A few weeks ago I started promoting the two winners of competition for the organisation I volunteer. Posting up both poem and story, I thought I was doing the right thing. I will not mention this person by name, but one of Writers Activation’s winners has been forcibly made to recant their winning piece. I do not understand the whole situation, but I find this a travesty! I love this piece, and the interview/profile I made for the winning author was moving and personal for me. Again showing me another side of writing, the consequences of revealing the truth of past events.
As I will not again mention this person, as they were brave in what they wrote and declared to the world what happened to them as a child. I deplore this attitude of individuals close to them as they might not understand the need for this release. As being an abused child myself, I can understand the need for this account.

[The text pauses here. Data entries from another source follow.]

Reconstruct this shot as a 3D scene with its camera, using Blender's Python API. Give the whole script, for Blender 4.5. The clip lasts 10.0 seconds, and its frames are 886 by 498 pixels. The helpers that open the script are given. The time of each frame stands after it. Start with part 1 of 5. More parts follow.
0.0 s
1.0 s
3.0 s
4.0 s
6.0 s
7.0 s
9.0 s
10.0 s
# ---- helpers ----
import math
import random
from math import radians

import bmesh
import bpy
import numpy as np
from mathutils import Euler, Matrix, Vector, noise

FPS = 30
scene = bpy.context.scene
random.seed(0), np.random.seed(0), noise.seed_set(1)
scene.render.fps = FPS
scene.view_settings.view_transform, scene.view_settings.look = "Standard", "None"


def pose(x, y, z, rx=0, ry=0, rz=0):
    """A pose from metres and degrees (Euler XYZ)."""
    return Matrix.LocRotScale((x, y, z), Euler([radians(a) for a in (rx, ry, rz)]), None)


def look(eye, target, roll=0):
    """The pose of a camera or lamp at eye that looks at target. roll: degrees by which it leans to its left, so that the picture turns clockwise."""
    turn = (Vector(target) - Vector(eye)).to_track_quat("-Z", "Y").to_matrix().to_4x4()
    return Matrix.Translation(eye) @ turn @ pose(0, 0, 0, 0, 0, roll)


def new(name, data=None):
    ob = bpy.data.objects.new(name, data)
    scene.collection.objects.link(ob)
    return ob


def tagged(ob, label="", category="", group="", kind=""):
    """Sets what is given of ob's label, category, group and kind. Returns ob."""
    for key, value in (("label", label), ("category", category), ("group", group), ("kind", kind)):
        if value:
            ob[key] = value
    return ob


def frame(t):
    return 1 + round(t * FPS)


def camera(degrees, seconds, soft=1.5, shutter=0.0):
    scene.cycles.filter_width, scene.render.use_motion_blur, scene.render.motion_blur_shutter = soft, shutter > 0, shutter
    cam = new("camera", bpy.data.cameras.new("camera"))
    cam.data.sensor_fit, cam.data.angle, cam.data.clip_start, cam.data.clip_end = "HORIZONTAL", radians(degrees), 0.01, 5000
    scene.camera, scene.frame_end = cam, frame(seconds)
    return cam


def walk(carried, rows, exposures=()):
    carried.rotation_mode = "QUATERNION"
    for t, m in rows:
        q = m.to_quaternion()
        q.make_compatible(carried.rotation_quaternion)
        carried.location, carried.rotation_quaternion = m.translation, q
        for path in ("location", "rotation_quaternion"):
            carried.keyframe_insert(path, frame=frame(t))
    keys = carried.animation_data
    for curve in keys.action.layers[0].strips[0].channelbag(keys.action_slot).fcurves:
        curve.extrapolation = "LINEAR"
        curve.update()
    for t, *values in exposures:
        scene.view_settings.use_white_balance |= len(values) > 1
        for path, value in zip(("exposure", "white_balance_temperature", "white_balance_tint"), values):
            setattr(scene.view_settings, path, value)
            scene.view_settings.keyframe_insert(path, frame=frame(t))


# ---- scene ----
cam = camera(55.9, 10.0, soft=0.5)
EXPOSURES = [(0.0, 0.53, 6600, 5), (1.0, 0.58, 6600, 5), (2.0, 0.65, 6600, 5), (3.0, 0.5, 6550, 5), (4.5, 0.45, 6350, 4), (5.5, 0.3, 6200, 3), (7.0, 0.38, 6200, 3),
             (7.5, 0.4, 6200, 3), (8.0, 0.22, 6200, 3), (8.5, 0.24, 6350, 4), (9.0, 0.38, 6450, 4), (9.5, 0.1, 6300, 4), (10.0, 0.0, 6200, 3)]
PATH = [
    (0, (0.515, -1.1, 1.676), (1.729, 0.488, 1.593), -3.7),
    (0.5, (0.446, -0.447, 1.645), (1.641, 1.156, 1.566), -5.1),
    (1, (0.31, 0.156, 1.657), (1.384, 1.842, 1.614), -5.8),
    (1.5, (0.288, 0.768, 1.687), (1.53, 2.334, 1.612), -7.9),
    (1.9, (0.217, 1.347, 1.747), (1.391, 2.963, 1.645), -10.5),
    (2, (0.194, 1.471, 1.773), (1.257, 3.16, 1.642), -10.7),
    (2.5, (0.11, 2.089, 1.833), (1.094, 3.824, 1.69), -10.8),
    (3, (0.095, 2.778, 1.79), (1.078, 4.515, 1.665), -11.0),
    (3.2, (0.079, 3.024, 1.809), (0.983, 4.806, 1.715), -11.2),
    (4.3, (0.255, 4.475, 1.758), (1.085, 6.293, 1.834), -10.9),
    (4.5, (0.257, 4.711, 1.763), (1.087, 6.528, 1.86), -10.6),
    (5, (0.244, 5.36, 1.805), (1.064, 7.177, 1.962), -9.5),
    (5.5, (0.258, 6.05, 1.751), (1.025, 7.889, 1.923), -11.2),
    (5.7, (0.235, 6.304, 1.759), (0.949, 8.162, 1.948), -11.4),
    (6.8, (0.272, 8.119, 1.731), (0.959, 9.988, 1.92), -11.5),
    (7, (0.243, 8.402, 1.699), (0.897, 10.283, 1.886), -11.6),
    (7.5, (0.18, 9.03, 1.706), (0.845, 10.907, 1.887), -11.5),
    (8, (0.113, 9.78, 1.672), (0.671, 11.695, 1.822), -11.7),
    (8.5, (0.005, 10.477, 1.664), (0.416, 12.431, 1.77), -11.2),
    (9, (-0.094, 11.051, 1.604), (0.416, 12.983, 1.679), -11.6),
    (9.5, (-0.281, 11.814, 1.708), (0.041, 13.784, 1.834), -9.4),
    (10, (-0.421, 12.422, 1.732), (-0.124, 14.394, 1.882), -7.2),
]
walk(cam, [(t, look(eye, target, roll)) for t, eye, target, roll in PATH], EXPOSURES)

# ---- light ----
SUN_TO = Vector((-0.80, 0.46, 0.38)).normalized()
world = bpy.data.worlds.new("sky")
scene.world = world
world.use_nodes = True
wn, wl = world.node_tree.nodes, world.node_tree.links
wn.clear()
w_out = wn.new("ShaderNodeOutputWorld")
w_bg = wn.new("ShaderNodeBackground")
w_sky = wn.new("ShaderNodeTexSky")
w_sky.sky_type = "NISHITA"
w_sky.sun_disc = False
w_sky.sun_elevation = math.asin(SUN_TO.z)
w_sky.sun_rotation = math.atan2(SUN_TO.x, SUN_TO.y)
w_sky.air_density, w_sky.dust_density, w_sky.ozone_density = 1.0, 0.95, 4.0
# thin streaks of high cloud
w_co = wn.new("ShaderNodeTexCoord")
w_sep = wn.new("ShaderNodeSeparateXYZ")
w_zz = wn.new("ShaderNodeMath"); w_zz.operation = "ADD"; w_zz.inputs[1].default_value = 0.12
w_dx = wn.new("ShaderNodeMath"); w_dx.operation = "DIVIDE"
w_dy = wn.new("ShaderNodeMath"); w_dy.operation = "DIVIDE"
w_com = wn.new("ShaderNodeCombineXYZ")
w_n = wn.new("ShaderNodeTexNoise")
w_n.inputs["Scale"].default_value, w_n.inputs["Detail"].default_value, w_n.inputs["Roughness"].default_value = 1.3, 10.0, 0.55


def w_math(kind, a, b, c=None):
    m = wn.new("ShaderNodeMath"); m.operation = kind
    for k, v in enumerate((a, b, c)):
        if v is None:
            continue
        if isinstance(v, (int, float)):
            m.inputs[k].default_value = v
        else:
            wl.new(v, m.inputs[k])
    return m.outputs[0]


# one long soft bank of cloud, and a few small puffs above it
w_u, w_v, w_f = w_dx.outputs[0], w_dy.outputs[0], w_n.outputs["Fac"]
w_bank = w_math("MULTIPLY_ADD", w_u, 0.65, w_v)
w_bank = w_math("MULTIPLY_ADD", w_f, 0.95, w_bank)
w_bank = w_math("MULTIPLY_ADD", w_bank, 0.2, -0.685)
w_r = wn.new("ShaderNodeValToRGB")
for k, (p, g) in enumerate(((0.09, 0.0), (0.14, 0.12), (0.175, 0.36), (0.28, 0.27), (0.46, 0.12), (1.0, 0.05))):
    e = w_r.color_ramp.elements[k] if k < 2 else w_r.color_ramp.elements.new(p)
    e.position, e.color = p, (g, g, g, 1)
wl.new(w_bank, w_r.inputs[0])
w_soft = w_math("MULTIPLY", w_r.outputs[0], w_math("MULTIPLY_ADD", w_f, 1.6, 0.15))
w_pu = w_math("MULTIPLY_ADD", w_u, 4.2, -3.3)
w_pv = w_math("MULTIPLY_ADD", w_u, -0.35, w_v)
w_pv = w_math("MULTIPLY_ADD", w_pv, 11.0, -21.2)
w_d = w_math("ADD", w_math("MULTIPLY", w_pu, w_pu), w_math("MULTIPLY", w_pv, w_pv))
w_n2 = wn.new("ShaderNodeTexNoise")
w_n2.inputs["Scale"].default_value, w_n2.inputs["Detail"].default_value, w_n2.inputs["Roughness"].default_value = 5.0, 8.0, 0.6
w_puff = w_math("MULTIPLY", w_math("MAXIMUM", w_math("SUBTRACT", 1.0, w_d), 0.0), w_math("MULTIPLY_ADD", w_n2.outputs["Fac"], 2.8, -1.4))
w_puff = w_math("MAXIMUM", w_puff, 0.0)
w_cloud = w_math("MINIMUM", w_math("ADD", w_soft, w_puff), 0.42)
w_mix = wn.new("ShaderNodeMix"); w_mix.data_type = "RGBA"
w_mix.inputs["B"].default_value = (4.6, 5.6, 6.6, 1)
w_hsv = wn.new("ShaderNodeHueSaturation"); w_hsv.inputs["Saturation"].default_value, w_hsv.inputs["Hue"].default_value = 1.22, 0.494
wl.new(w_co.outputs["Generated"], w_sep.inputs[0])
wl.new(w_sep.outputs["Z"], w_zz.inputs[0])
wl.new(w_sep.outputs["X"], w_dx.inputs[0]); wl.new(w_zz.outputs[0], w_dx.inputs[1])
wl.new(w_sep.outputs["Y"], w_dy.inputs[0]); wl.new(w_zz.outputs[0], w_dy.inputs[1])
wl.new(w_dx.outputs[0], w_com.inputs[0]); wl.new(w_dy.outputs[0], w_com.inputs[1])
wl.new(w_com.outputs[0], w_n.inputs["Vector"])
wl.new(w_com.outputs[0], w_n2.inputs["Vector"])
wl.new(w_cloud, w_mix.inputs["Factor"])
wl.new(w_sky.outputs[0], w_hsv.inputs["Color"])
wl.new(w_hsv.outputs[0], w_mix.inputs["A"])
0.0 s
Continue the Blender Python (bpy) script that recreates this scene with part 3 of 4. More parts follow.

Being taken by my father and when he remarried mistreated by the stepmother. Eighteen months of torture, my sister and I endured. Starvation, beatings, insults and being forced to live ‘happy’ lives. I was at the age of four to five compelled to watch the Poltergeist, and also I remember some pornographic movies or at least R rated movies that had sex scenes that I was also forced to watch. I’m 37 years old now, and this happens over 31 years ago. Partly my imagination and creation of stories saved my mind becoming mush. I had bruises that went from my neckline to my hem of my shorts; I was black and blue. The mental fortitude that is needed to survive is weird as I didn’t understand what happened. They convinced teachers to ignore the suffering of my sister and I. During this time; we ate thrown away food out of rubbish bins to have something to eat. I can recall a time that we only had water for two weeks and couldn’t leave a room because of some long forgotten reason.
We were found out about this abuse and eventually sent into foster care. During all this time my mother was fighting in court to gain custody again with my new step-father. I wish I could say that is fine and dandy in the foster home, but I can’t. During this time, I was at least once sexually abused by another foster teen; this is one detail I will never remember; I am glad of this.
Again I survived and after six months, reunited with my mother. Now I wish I could say this was a beginning of a fantastic life, but again I cannot. My step-father was an angry, abusive man, who used to abuse me mentally and emotionally, this didn’t come about for a few years. So I did have some time to push that past time behind me. I remember him saying to me that I would never be his son; I was useless and would amount to nothing. Again and again, he would say this, reaffirming that I was a no-one and a nothing. I began to believe him. I also wanted to become a police officer, but again my step-father convinced me that I could never become something like that as I was a fat, useless person; I despise this man! Years of this, day in, day out abuse. I also started to play dungeon and dragons and reading at the same time as a way to escape, one reason why I love them so much and why I am writing a book in this genre.
These are just gloss over of what happened to me as a child and a teenager. It is sad that it happened, and I can’t say that it took me a little bit of time to overcome this event, but I did. With the help of some fantastic people, if I will be honest I think when through worse than me. I did find a little happiness during in my childhood, but that was due to me suppressing my emotions and seeking escapism. I would like to thank my friends, sisters and brother for helping me to recover. A tribute to the winner as if they cannot tell their story I shall tell mine. I will follow in their footsteps and want people to understand that ‘it is okay to say something and come forward’. Usually, I try and put a positive spin on negative blogs, this time; I can’t as it is too close to home. All I can say is that all those brave women and men out there who have seen the darker nature of people, there are people out there who when through something similar; you are not alone.